Required task :: Wherever a line holds the word "random", copy that line out.

━━ Information given

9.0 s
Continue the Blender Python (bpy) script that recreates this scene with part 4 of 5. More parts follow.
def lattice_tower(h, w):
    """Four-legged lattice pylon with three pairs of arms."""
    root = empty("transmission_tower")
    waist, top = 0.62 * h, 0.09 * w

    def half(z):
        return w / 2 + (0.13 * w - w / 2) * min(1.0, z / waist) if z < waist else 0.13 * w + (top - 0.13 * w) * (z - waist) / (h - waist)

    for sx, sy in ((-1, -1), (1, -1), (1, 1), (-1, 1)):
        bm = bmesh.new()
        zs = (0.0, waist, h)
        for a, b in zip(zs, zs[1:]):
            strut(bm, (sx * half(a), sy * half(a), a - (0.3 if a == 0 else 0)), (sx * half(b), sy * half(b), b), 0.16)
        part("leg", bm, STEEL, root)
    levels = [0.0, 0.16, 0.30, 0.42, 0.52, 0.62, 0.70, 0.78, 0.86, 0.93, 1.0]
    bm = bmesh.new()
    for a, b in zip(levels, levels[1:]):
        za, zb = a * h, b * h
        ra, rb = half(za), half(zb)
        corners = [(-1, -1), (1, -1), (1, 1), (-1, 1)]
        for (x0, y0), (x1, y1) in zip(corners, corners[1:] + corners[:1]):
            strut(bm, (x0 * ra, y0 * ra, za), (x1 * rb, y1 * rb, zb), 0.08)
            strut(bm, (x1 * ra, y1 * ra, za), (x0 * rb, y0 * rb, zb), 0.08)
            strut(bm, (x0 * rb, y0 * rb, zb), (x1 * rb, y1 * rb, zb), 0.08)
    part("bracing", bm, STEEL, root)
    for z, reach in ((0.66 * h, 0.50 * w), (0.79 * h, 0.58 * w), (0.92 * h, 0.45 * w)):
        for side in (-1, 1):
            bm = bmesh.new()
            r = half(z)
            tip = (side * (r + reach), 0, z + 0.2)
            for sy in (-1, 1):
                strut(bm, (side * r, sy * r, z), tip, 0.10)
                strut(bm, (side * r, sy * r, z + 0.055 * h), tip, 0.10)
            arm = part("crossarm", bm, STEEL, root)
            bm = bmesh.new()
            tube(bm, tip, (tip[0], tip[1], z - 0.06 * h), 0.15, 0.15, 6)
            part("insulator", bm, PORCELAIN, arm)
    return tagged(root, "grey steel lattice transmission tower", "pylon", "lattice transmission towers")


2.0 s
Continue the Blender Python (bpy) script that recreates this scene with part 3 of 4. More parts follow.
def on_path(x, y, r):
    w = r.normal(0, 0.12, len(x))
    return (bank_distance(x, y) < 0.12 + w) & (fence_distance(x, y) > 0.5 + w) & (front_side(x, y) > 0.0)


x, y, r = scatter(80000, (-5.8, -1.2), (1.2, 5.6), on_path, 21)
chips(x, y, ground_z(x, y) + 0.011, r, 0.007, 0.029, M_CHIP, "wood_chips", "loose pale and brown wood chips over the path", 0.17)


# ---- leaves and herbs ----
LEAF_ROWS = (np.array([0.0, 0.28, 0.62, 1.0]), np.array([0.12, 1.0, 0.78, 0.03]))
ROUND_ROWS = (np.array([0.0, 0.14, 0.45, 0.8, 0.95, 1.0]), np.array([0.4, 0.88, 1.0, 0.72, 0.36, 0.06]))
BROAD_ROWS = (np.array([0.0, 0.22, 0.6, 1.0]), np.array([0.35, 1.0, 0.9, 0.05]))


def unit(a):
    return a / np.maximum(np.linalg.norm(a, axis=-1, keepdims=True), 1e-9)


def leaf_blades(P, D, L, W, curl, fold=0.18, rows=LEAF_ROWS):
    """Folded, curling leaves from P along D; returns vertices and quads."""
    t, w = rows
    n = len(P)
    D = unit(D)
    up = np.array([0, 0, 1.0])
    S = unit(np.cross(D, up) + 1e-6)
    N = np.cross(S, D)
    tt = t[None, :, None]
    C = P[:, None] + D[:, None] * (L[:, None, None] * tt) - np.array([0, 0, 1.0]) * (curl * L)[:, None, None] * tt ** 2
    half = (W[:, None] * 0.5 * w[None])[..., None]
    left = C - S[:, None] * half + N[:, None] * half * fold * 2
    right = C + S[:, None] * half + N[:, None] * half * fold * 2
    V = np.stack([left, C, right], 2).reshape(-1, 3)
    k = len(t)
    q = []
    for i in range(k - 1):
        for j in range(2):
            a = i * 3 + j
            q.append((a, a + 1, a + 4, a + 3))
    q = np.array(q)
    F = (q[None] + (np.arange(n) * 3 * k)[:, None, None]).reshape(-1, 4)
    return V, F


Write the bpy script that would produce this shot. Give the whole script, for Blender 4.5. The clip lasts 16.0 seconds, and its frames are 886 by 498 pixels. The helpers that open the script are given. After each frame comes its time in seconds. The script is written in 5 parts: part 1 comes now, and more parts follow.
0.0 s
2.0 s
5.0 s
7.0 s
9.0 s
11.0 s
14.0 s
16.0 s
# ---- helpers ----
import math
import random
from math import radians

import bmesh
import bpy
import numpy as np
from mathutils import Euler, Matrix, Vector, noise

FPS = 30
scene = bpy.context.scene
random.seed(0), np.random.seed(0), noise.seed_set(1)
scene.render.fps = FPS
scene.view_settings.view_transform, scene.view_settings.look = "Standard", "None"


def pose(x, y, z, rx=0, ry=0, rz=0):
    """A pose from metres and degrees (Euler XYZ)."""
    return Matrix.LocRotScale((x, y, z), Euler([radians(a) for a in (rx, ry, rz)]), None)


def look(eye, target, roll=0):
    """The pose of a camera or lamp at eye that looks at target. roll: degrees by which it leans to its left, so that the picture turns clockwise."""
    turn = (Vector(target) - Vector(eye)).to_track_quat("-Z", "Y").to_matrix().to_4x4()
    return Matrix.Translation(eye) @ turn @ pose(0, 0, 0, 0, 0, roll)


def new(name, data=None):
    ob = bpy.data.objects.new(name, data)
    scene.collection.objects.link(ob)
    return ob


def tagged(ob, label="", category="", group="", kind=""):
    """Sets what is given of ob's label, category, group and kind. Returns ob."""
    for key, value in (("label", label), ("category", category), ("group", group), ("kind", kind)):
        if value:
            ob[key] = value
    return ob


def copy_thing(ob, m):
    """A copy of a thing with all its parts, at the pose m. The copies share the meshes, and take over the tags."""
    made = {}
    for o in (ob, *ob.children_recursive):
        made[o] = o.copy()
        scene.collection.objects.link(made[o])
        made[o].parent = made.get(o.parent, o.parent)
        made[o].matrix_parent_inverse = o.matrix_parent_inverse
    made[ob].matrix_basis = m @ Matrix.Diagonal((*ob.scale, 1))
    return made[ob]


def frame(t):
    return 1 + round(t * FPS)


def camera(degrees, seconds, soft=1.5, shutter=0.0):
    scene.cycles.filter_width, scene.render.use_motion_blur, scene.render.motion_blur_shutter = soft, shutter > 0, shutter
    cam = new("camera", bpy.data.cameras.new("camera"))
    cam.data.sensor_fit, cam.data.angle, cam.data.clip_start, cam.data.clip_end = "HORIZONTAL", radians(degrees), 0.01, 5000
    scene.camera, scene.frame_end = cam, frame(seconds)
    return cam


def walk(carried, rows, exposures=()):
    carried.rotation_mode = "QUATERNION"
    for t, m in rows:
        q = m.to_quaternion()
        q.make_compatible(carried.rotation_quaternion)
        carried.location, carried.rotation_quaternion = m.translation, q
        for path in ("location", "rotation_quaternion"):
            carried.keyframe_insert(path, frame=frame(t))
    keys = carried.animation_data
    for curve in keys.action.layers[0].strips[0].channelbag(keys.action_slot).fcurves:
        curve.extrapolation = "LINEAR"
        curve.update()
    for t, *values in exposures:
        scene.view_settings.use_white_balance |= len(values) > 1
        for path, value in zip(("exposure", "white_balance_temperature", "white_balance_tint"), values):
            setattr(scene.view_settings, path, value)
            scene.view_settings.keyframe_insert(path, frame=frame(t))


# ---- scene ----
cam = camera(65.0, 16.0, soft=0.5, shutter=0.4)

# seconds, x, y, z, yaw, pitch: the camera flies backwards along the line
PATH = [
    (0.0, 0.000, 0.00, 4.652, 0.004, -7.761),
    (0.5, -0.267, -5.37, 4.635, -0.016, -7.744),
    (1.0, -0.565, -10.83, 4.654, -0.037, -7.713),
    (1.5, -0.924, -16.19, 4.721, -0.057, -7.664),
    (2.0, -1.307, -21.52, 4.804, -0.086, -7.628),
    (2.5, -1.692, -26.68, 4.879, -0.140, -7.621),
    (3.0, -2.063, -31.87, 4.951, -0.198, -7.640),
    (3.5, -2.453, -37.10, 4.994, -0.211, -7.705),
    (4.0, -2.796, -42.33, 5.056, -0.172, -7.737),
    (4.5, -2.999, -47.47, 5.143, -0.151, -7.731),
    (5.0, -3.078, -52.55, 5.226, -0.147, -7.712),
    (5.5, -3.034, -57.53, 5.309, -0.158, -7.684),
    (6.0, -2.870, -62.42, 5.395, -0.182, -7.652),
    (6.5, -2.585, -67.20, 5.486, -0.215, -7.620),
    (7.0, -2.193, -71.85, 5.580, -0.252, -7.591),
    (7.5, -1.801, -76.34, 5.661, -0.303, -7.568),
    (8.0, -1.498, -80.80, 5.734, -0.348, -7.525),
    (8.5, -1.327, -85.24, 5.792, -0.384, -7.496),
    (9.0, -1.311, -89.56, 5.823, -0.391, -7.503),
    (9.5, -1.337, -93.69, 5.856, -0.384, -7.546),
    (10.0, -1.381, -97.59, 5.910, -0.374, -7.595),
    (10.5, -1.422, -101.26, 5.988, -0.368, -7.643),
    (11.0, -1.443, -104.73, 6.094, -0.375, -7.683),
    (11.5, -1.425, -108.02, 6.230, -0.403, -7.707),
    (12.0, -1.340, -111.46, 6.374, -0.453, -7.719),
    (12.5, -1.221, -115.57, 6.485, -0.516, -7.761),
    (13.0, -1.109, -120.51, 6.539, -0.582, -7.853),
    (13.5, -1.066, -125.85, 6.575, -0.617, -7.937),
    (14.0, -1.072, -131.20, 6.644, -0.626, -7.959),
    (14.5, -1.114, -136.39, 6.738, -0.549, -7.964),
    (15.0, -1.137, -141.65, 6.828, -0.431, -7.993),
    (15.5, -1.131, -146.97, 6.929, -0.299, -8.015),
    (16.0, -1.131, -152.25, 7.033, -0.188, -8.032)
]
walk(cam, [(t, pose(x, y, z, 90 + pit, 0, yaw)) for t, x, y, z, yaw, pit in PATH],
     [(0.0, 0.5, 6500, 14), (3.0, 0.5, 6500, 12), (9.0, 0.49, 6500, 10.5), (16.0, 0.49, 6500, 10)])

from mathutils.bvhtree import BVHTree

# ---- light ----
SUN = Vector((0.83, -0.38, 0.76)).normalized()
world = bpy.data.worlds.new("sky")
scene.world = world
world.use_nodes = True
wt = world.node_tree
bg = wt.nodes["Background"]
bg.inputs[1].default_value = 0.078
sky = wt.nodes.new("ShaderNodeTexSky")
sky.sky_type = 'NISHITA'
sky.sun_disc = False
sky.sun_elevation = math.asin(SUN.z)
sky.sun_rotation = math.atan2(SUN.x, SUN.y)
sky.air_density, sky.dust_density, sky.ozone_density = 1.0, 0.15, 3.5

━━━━

Finished exercise ::
import random
random.seed(0), np.random.seed(0), noise.seed_set(1)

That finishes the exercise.